O importante é partir. Não é ficar! – Dizem-nos. Mas… e se caímos no mesmo erro? No mesmo poço lamacento ou de areias movediças? Coloca-se nas mãos de alguém aquilo que nunca se disse a ninguém. Ou, pelo menos, tenta-se fazer desse alguém, em quem se confia quase cegamente, embora sem que dele se tenha visto mais do que uma ténue imagem, o fiel depositário das suas confidências. Será a sua caixinha de segredos mas não o seu guardador de lamúrias. Tal não é entendido assim e, se calhar mais por uma questão de comodismo do que desejo de não intromissão no privado de cada um, é desarmado com o argumento de que o passado é passado e, como tal, deve permanecer enterrado. Mas nem sempre o conseguimos enterrar. Porque somos um poço sem fundo de contradições…
Qualquer coisa assim serve para um desarmar de intenções. Mas é pura hipocrisia, se bem que nos leve a pensar: “Tens razão!” Passado é passado. E para quê estar a incomodar, com que direito estar a incomodar com as máculas – manchas, sim, mais que mágoas, são manchas! – da nossa própria vida? E apaga-se, do papel que não da memória, aquilo que se escrevera…
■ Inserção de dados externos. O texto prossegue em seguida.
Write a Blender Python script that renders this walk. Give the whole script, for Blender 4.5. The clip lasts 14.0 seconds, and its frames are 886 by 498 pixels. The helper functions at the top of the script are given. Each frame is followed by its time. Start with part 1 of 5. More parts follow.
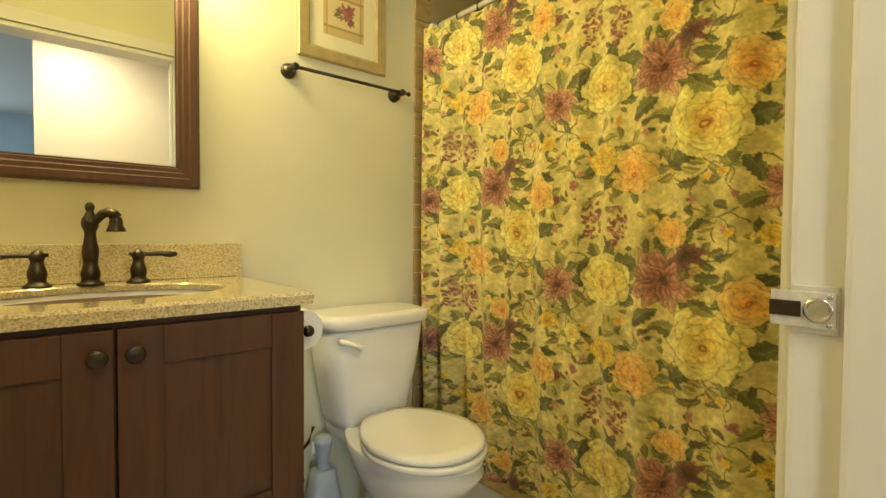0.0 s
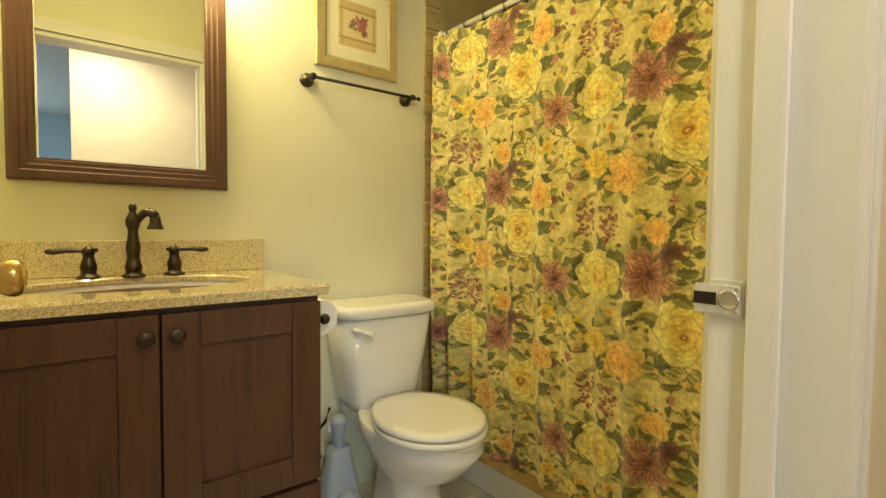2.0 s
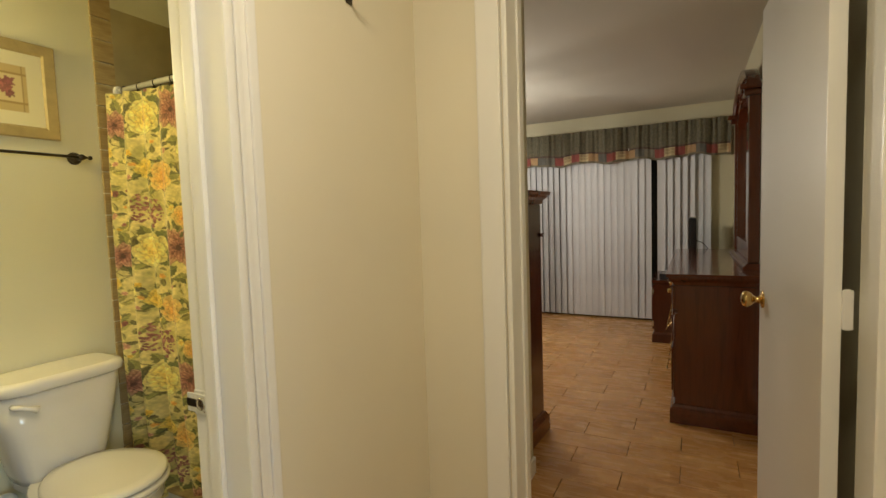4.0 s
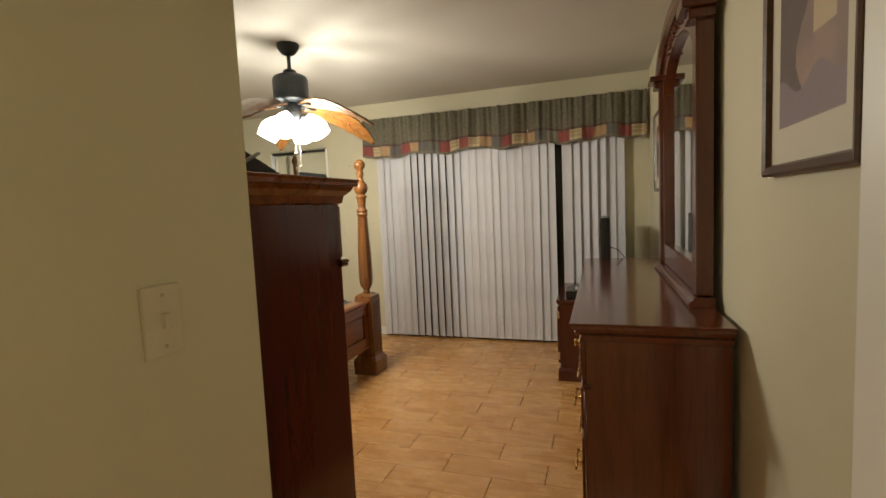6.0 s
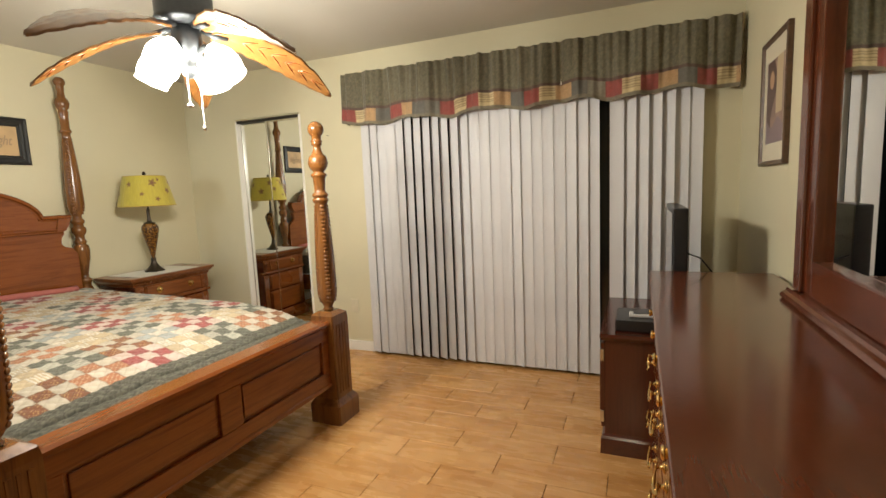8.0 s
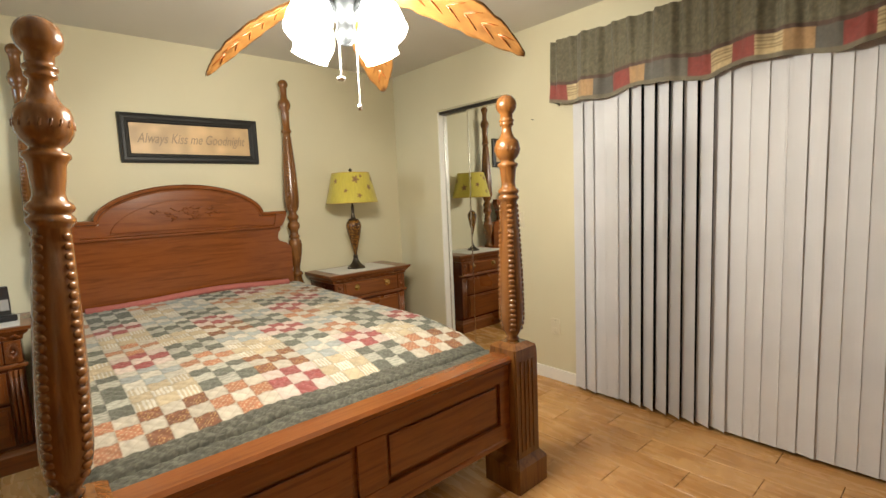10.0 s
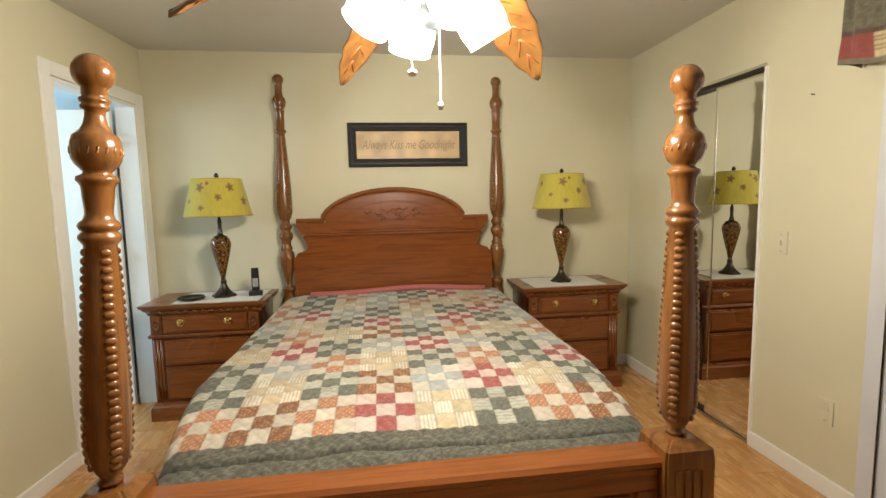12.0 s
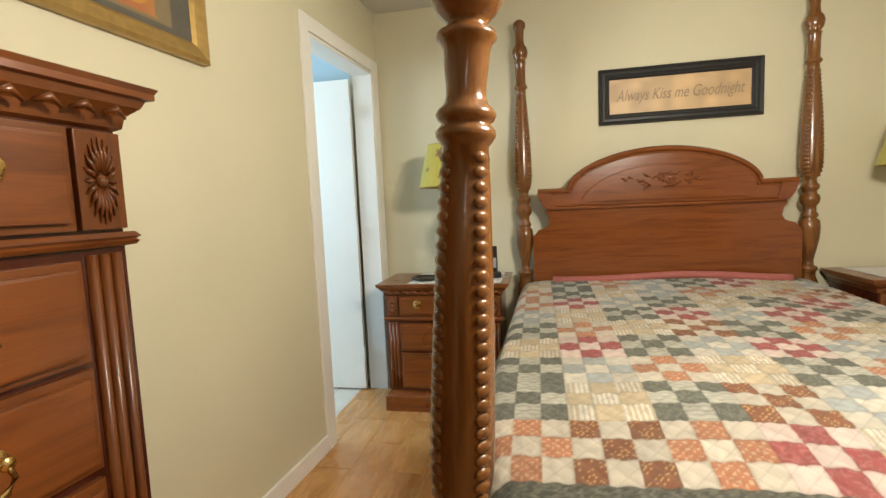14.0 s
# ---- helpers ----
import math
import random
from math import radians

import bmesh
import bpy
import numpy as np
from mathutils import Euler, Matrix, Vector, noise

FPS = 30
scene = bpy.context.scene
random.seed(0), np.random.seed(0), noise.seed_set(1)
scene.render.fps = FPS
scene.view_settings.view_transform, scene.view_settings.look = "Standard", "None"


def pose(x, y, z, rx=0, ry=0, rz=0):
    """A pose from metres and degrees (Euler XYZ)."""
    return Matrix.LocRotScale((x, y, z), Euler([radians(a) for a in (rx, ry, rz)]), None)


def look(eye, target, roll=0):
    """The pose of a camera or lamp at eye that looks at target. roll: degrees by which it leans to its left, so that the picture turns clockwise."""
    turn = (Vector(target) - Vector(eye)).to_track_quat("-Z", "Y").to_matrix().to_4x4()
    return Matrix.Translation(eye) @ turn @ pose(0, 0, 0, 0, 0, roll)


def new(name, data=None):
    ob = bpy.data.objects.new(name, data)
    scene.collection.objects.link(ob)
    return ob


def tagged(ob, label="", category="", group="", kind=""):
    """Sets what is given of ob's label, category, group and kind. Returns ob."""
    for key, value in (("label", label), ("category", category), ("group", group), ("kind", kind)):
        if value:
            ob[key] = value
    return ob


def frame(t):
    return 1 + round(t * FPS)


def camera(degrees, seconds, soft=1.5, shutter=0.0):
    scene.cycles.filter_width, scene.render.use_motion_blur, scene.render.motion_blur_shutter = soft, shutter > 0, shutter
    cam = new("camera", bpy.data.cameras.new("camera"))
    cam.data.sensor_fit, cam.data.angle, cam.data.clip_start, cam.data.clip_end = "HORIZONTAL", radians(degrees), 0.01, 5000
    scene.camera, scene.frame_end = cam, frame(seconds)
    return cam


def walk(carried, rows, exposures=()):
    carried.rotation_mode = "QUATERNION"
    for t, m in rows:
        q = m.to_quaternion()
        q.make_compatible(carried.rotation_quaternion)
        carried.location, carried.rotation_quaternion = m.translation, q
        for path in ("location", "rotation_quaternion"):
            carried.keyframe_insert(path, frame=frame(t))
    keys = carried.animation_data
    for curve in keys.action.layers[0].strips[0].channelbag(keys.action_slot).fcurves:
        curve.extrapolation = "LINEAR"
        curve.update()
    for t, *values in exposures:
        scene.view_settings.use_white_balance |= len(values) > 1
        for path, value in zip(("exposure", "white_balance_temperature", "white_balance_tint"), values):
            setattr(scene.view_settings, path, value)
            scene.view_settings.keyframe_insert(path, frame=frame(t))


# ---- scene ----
cam = camera(86.1, 14.0)
PATH = [
    (0, (0.584, 0.035, 1.053), (1.878, 1.559, 0.998), 0.4),
    (0.5, (0.613, 0.095, 1.068), (1.875, 1.645, 1.011), 0.6),
    (1, (0.618, 0.153, 1.069), (1.842, 1.733, 1.008), 0.6),
    (1.5, (0.6, 0.095, 1.056), (1.807, 1.689, 0.982), 0.5),
    (2, (0.536, -0.086, 1.065), (1.773, 1.483, 0.983), 0.5),
    (2.5, (0.437, -0.306, 1.159), (1.802, 1.152, 1.049), -0.3),
    (3, (0.38, -0.468, 1.22), (1.897, 0.829, 1.09), -1.1),
    (3.4, (0.391, -0.583, 1.278), (2.031, 0.553, 1.145), -1.3),
    (3.5, (0.433, -0.601, 1.288), (2.09, 0.51, 1.148), -1.8),
    (3.8, (0.508, -0.661, 1.326), (2.239, 0.331, 1.188), -1.6),
    (4, (0.61, -0.674, 1.321), (2.374, 0.26, 1.185), -1.9),
    (4.2, (0.703, -0.695, 1.327), (2.501, 0.17, 1.188), -1.8),
    (6.3, (2.304, -0.6, 1.345), (4.199, 0.016, 1.171), -2.5),
    (6.5, (2.428, -0.575, 1.344), (4.325, 0.031, 1.164), -2.4),
    (7.2, (2.863, -0.506, 1.357), (4.754, 0.112, 1.152), -2.4),
    (9.3, (3.778, -0.328, 1.338), (5.352, 0.884, 1.102), -2.4),
    (9.5, (3.814, -0.271, 1.335), (5.328, 1.017, 1.109), -2.5),
    (10, (3.982, -0.159, 1.348), (5.299, 1.33, 1.13), -2.5),
    (10.5, (4.176, -0.13, 1.375), (5.274, 1.527, 1.157), -1.8),
    (11, (4.407, -0.065, 1.363), (5.247, 1.737, 1.147), -1.6),
    (11.5, (4.593, -0.047, 1.394), (5.15, 1.863, 1.188), -1.4),
    (12, (4.739, -0.061, 1.41), (4.996, 1.911, 1.203), -1.2),
    (12.5, (4.799, -0.094, 1.406), (4.769, 1.894, 1.189), -1.3),
    (13, (4.725, -0.041, 1.362), (4.429, 1.924, 1.142), -2.1),
    (13.2, (4.64, 0.022, 1.332), (4.273, 1.976, 1.118), -2.3),
    (13.5, (4.465, 0.16, 1.301), (4.07, 2.11, 1.093), -2.5),
    (13.6, (4.403, 0.227, 1.297), (4.001, 2.175, 1.087), -3.0),
    (14, (4.142, 0.498, 1.227), (3.744, 2.449, 1.041), -2.5),
]
EXPOSURES = [(0, -0.50), (2, -0.50), (3, -0.66), (4.2, -0.80), (6.4, -0.36), (7.2, -0.14), (9.4, 0.02), (10.6, -0.03), (12, -0.08), (13.2, -0.09), (14, -0.04)]
walk(cam, [(t, look(eye, target, roll)) for t, eye, target, roll in PATH], EXPOSURES)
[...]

Teima, por um lado, a razão em vencer o coração, que destas coisas da vida amorosa pouco percebe, e andam-se dias, em tentativas desesperadas, num turbilhão de sentimentos desencontrados, a querer dizer-se que nos revemos, se não no todo pelo menos em parte, naquilo que pensam de nós. Nós, que cobardemente, sem vontade para ser, levamos o resto das nossas vidas a “guardar um amor morto e podre em redomas de falsos gestos que fingem a doçura que não existe”. Porquê não assumir a ruptura? Porquê ter medo de cedências? Porquê preferir a “atitude socialmente correcta de manter a imagem” que já não é? – Pergunta teimosamente a razão. Questão que o coração não entende, muito menos aceita dar resposta à razão. Prefere quebrar a torcer.
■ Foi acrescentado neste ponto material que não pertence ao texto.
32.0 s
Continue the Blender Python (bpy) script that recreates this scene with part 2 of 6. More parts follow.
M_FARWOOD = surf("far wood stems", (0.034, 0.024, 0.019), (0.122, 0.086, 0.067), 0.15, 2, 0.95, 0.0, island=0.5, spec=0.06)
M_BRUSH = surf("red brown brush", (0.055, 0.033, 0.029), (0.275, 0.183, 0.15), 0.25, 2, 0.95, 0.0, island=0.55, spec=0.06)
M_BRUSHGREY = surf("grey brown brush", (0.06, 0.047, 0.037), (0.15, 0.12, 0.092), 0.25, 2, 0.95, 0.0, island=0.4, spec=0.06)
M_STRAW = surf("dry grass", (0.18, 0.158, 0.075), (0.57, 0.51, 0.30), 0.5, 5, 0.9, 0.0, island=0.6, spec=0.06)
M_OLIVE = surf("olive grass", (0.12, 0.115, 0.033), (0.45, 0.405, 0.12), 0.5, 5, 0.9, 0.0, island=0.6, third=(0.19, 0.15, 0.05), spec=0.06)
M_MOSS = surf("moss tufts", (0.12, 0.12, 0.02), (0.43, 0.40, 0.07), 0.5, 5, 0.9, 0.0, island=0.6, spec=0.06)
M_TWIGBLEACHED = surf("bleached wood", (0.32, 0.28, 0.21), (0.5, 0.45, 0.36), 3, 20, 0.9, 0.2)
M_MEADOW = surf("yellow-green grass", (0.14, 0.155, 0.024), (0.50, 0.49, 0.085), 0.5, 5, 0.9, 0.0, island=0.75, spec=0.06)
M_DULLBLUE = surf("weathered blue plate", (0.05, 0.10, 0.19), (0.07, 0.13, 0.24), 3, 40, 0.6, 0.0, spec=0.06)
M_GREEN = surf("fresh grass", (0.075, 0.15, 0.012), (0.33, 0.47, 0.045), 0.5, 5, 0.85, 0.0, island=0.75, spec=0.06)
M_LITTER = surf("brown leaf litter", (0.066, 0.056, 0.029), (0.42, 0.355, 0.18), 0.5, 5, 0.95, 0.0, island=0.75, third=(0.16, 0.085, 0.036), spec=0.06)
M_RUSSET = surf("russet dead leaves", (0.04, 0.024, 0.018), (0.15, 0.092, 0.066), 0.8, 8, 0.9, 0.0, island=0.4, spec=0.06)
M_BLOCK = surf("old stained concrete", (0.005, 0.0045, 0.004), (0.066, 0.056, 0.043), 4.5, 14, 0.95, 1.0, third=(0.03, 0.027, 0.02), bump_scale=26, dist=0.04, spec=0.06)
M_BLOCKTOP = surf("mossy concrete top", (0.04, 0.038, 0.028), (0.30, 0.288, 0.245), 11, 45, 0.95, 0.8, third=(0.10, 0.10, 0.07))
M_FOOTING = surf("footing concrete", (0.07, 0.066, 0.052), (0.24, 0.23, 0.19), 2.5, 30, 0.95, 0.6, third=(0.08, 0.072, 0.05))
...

Sim! Porquê isso tudo à aceitação da verdade, ao sem medo da ruptura, à coragem de dizer “não!”? Simplesmente porque esta acomodação à sombra da bananeira, esta cobarde acomodação em que se vive anos sem conta, cria em nós uma couraça de habituação fácil, mas difícil, se não impossível, de romper. Depois, experiências, e quantas vezes várias, de vida – as tais que se nos tornam difíceis de revelar – só nos vêm mostrar o ilusório da questão: a mudança. Mal por mal – conclui-se – antes o mundo de mentira, que mente mas não prejudica, em que se vive, à aceitação de outra vida, com outra tanta ou mais mentira aliada ao encapotado oportunismo que a maior parte das vezes lhe está subjacente.
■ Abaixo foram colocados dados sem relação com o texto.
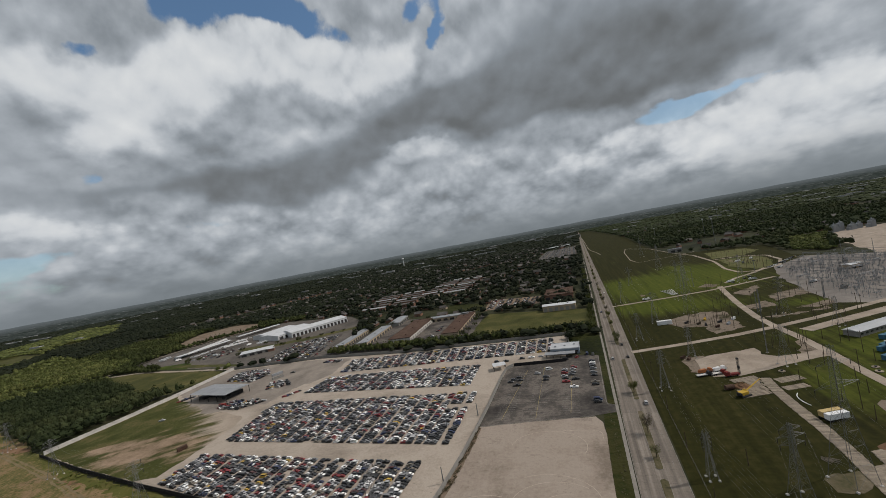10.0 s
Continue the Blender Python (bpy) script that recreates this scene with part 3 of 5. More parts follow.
for poly in ([(146, 502), (162, 517), (178, 532), (177, 520), (166, 500), (155, 484)], [(133, 439), (156, 453), (158, 433), (138, 426)], [(61, 400), (63, 417), (76, 424), (99, 434), (115, 428), (113, 400), (112, 373), (88, 361), (86, 384), (71, 386)],
             [(168, 476), (190, 488), (216, 500), (213, 472), (181, 460), (164, 450)], [(184, 428), (209, 442), (207, 428), (184, 414)], [(165, 416), (183, 428), (182, 414)], [(134, 396), (170, 404), (186, 412), (184, 406), (140, 392)], [(112, 222), (124, 222), (126, 236), (114, 236)],
             [(60, 540), (68, 548), (60, 556)], [(128, 560), (140, 575), (150, 560), (140, 548)], [(50, 296), (53, 310), (66, 312), (61, 300), (60, 280), (53, 278)], [(118, 305), (127, 330), (134, 318), (128, 306)]):
    sheet("bare_patch", poly, 0.055, "worn_pad", "worn bare patch in the grass", rag=1.6, step=3, seed=len(poly))
for k, (line, w) in enumerate((([(-1100, 300), (-980, 335), (-860, 366), (-770, 391), (-700, 402), (-640, 399), (-560, 390), (-464, 382)], 6.0), ([(-770, 391), (-790, 440), (-800, 520), (-760, 640)], 6.0))):
    sheet("dirt_road", ragged(strip(line, w), 9, .8, k), 0.055, "lane_gravel", "pale dirt track at the edge of the wood", "lane")
for k, line in enumerate(([(-700, 214), (-505, 177), (-422, 161), (-371, 151), (-314, 137), (-274, 127), (-217, 117), (-150, 110), (-90, 104)], [(-700, 217), (-505, 180), (-422, 164), (-371, 154), (-314, 140), (-274, 130), (-217, 120), (-150, 113), (-90, 107)])):
    sheet("wheel_track", ragged(strip(line, 1.5), 8, .5, k), 0.05, "track", "worn wheel track through rough grass", "lane")


sheet("tower_base_soil", [(66, 168), (65.5, 175), (70, 179), (79, 181), (80, 174), (73, 169)], 0.058, "median_soil", "rough dark soil under the power tower", rag=.8, step=3, seed=5)


# ---- yard walls ----
def fence(name, line, height, mat, label, bay=5.0, thick=0.25, cap=None):
    """A wall of equal panels between posts along a line."""
    ob = thing(name, label=label, category="wall", kind="structure", at=(*line[0], 0))
    made = {}
    for (x0, y0), (x1, y1) in zip(line, line[1:]):
        far, turn = math.hypot(x1 - x0, y1 - y0), math.degrees(math.atan2(y1 - y0, x1 - x0))
        k = max(1, round(far / bay))
        w = round(far / k, 3)
        if w not in made:
            g = Geo().box(w / 2, 0, 0, w - 0.3, thick, height)
            q = Geo().box(0, 0, 0, 0.34, thick + 0.12, height + 0.12)
            for r in range(3):
                g.box(w / 2, -thick / 2 - 0.03, height * (0.12 + 0.36 * r), w - 0.3, 0.06, 0.1)
            made[w] = g.mesh("wall_panel", cap or mat), q.mesh("wall_post", mat)
        for i in range(k):
            at = (x0 + (x1 - x0) * i / k - line[0][0], y0 + (y1 - y0) * i / k - line[0][1], 0)
            part("wall_panel", made[w][0], None, ob, at=at, turn=turn)
            part("wall_post", made[w][1], None, ob, at=at, turn=turn)
    return ob


fence("wall_south", [(-446, 177.8), (-360, 162.5), (-277, 150.5), (-191, 139.5), (-114, 136.5), (-83, 137.5)], 2.7, "black_wall", "long black panel wall round the yard")
fence("wall_east", [(-82.5, 138), (-79.8, 160), (-77.8, 187), (-76.8, 216), (-76.2, 248), (-76.5, 291), (-76, 309), (-71, 316.6)], 2.7, "grey_wall", "grey panel wall between yard and car park")
fence("wall_lot", [(-70.5, 316.8), (-28, 320.5)], 2.6, "black_wall", "dark panel wall behind the car park")
fence("wall_west", [(-446, 180.5), (-446, 240), (-449, 300), (-457.5, 377)], 3.4, "concrete", "pale concrete panel wall")
fence("wall_north", [(-458, 378), (-331, 394), (-213, 387), (-29, 398)], 3.0, "grey_wall", "grey panel wall along the back of the yard")
fence("wall_office", [(-28, 398), (-27.5, 368)], 3.0, "grey_wall", "grey panel wall beside the office")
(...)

Vegeta-se, que viver não é! Escondemo-nos no nosso silêncio, na paz do nosso canto, solitário mas não envergonhado, e pedimos que não colidam com as coisas que são nossas. É-se como aquele nenúfar que um dia, sozinho, num recanto dum velho lago de águas contaminadas e negras, dum jardim que já ninguém visita, cresceu e viveu feliz… feliz à sua maneira. E desabrochou em flor. Aquela flor que contra toda a evidência teimou em edificar um molhe, qual couraça, que só ela sabia indispensável à vida. Mesmo que cada dia e cada noite, em silêncio, houvessem olhares sequiosos que a tentassem roubar ao sossego e quietude daquele velho lago – o seu sítio de paz, de silêncio e solidão. O seu sítio de meditação. Como aquele nenúfar que em segredo contemplou aquele candeeiro, de luz mortiça, a dizer-lhe que já não valia a pena a vida. Aquela vida que se pretendia nova. Ou talvez valesse… Também ele – o tal candeeiro – esquecido e abandonado à esquina daquele jardim, onde, debaixo dele, montou residência fixa um vagabundo errante que, esquecido da vida, ali se deixou apodrecer no meio de tanta chaga que se negou a tratar.
Por isso mesmo, por se achar que já não vale a pena mudar, vai-se vivendo o dia a dia, fazendo das tripas coração – milagres impossíveis de realizar! – para se evitarem os tumultos familiares, na recordação dos ecos dos passos na calçada, que um dia até soaram felizes. Vivendo ou vegetando?!